Practicing piano effectively is all about creating a routine. Schedule a regular time for your kids to practice piano – you might even try writing it on the family calendar! Set a specific amount of time for each practice session – knowing they only need to practice for twenty minutes can help kids feel less pressure, and can help them learn to manage the time effectively.
Motivation is also key in practicing piano. Try creating a system of rewards – for instance, ten extra minutes of video games for each half hour of focused piano practice. You can also set longer-term goals, such as a trip to the movies for mastering a song or performing in a recital.

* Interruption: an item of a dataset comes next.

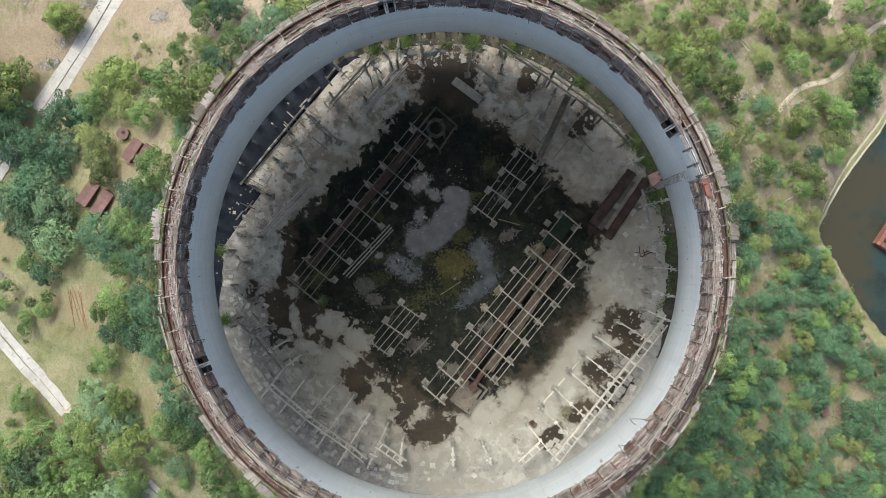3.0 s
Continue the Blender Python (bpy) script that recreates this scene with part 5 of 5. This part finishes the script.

The best way for a child to learn piano is through lessons, however, not every teaching method works for every student. If your student feels stuck, talk to their music teacher about switching up the structure of their lessons, whether that means using a different curriculum or letting the student choose music that interests them, like pop or Broadway songs. Motivational programs, such as the Powell Academy of Music’s Level Up program, can be very helpful in inspiring students to progress in their lessons by presenting them with clear goals and rewards. Finally, some piano students simply will work better with one instructor than another. Most piano instructors understand this and can help refer you to another teacher if need be!
Every new piano player, especially kids, will experience some or all of these obstacles during
their musical journey, and overcoming them will take decisive effort and patience, from students and parents. Remember that support and encouragement through lessons and practice can go a long way toward getting your young piano player to love their instrument!